Y no nos ha dejado sin ayuda. Nos ha dado el don del Espíritu Santo para que nos guie (Jn 16:13), el don del Nuevo Testamento para que nos proporcione muchos ejemplos de cómo desglosar estos grandes mandamientos en aplicaciones específicas, y el don de nuestros hermanos de la iglesia para que nos ayuden a seguir este «camino aun más excelente» de la vida (1 Co 12:31).
Considera el costo
Hasta que no hayamos reflexionado sobre lo que estos mandamientos realmente nos exigen, no podremos determinar si estamos realmente dispuestos a pagar lo que cuesta. Así lo dice Jesús:
«¿Quién de vosotros, queriendo edificar una torre, no se sienta primero y calcula los gastos, a ver si tiene lo que necesita para acabarla?» (Lc 14:28)
Jesús dijo esto después de declarar lo que cuesta obedecer sus mandamientos: sus discípulos deben renunciar a todo. Es un costo muy alto.
Pero el costo en sí mismo es una expresión de amor. Nuestra renuncia no tiene que ver con el grado de ascetismo que estamos dispuestos a soportar por causa de Jesús; se trata de dónde está nuestro tesoro y cuánto lo amamos (Mt 6:21). Por esa razón, Pablo escribió: «Y si repartiese todos mis bienes para dar de comer a los pobres, y si entregase mi cuerpo para ser quemado, y no tengo amor, de nada me sirve» (1 Co 13:3). Jesús nos invita, parafraseando a Jim Elliott, a dejar lo que no podemos conservar, para ganar lo que no podemos perder.
«Si me amáis»
Los mandamientos de Jesús sobre el amor —estos imperativos moralmente bellos y atractivos— son las palabras más difíciles y costosas de obedecer.

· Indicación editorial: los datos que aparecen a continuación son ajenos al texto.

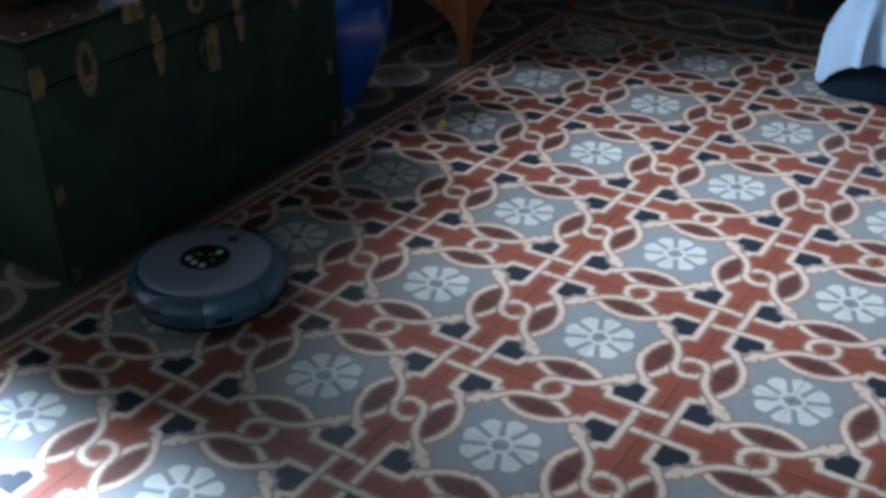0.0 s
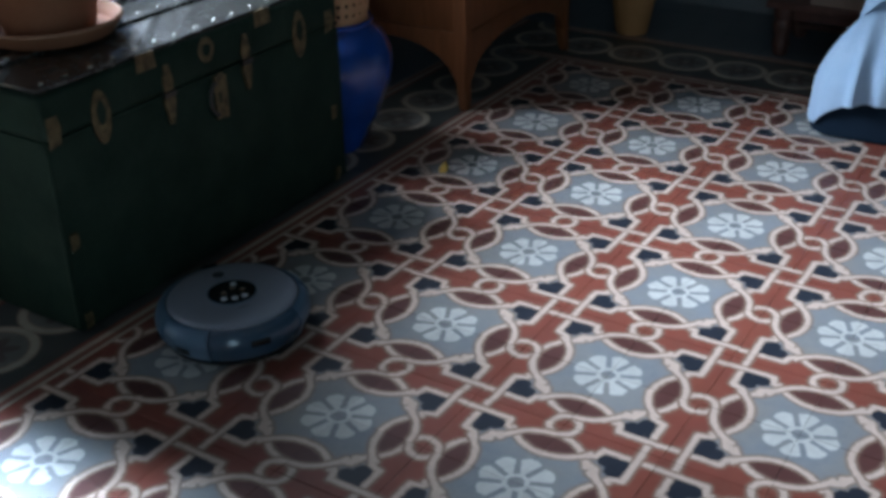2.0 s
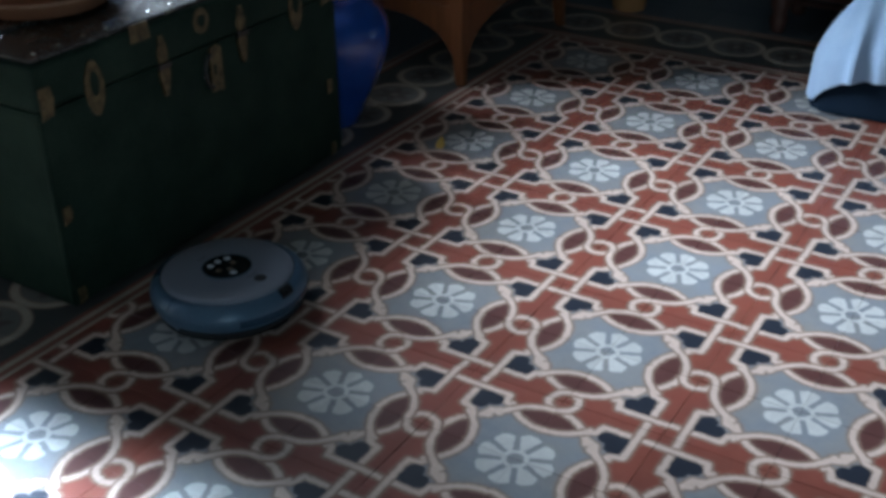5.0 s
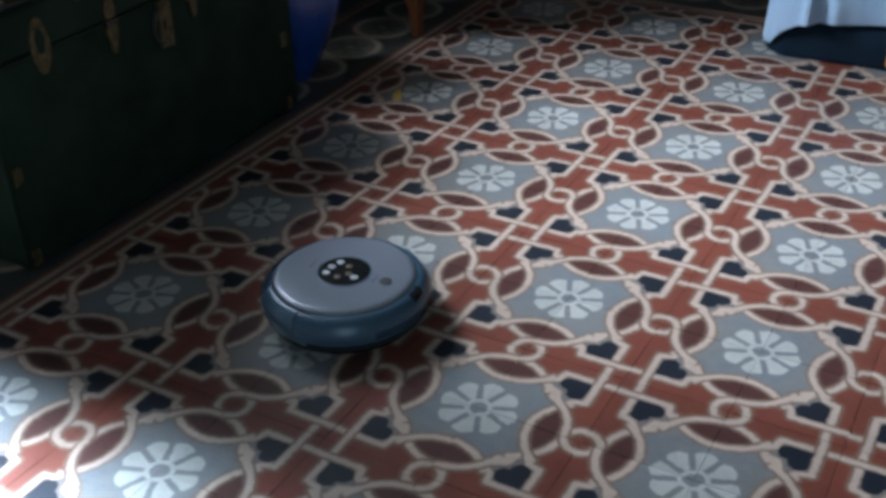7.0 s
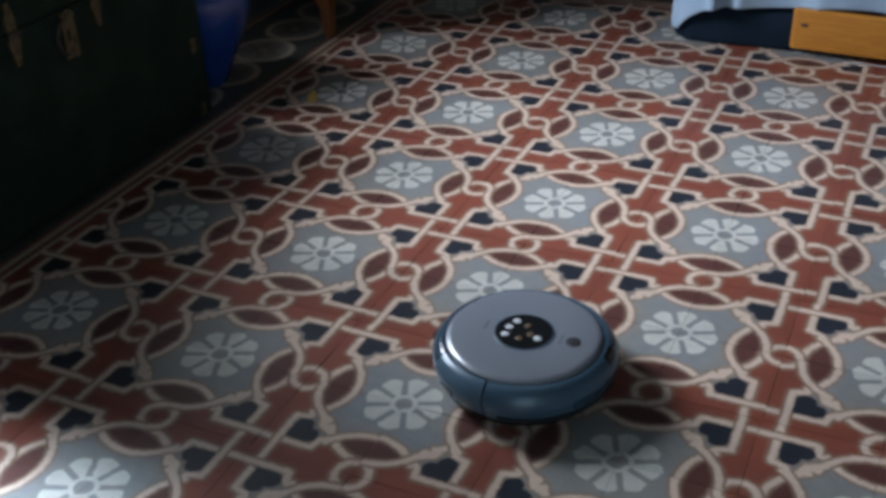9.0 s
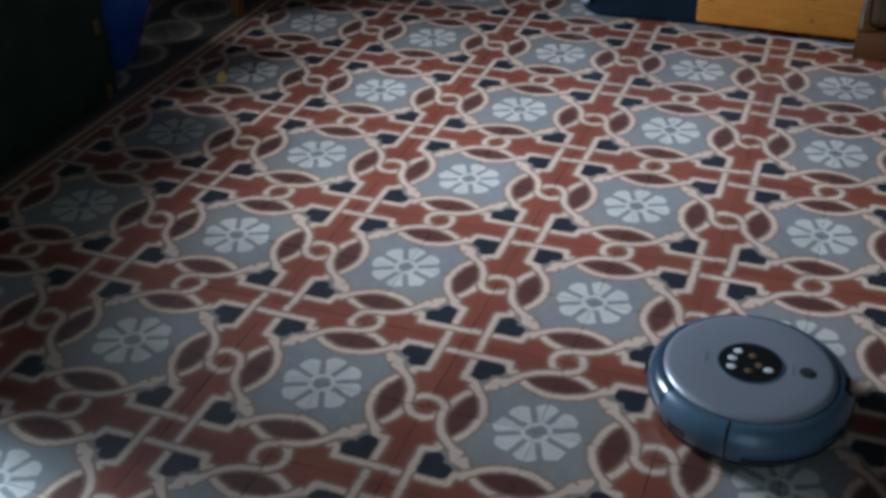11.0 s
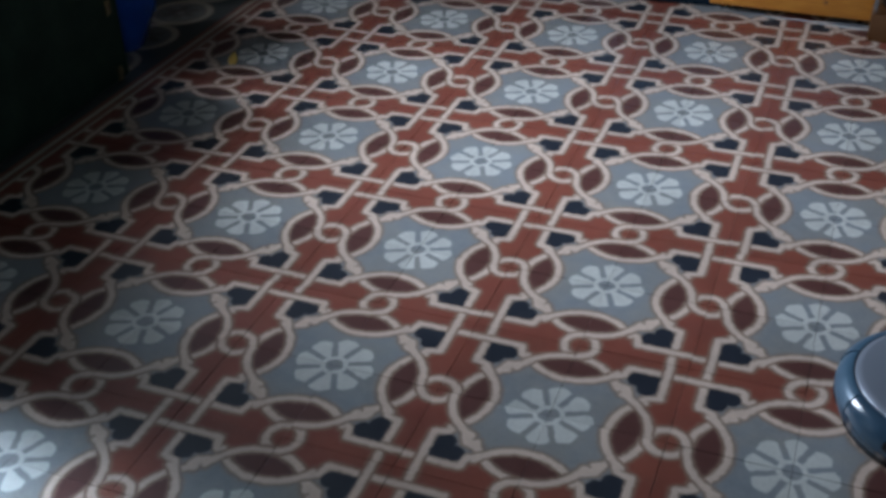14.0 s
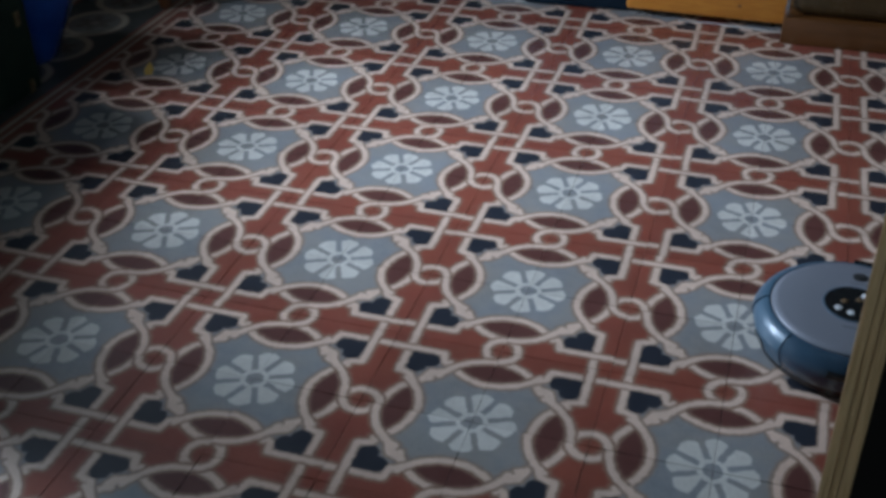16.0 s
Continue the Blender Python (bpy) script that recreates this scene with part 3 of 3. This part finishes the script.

Por eso, al final de su Sermón del Monte, después de dar ejemplos concretos de cómo es una vida de amor, Jesús dice: «Porque estrecha es la puerta, y angosto el camino que lleva a la vida» (Mt 7:14). Y por esa razón, una de las últimas cosas que Jesús dijo a sus discípulos antes de su crucifixión fue:
«Este es mi mandamiento: Que os améis unos a otros, como yo os he amado. Nadie tiene mayor amor que este, que uno ponga su vida por sus amigos» (Jn 15:12-13).
Cuando leemos esa declaración, especialmente a la luz de algo que dijo minutos antes —«Si me amáis, guardad mis mandamientos» (Jn 14:15) —, podemos escuchar tanto el eco de los dos grandes mandamientos de Jesús como su expectativa de que los tomemos con la mayor seriedad en nuestras vidas.
Para los que deseamos tener un «discipulado radical», no hay nada más radical que el amor de Cristo.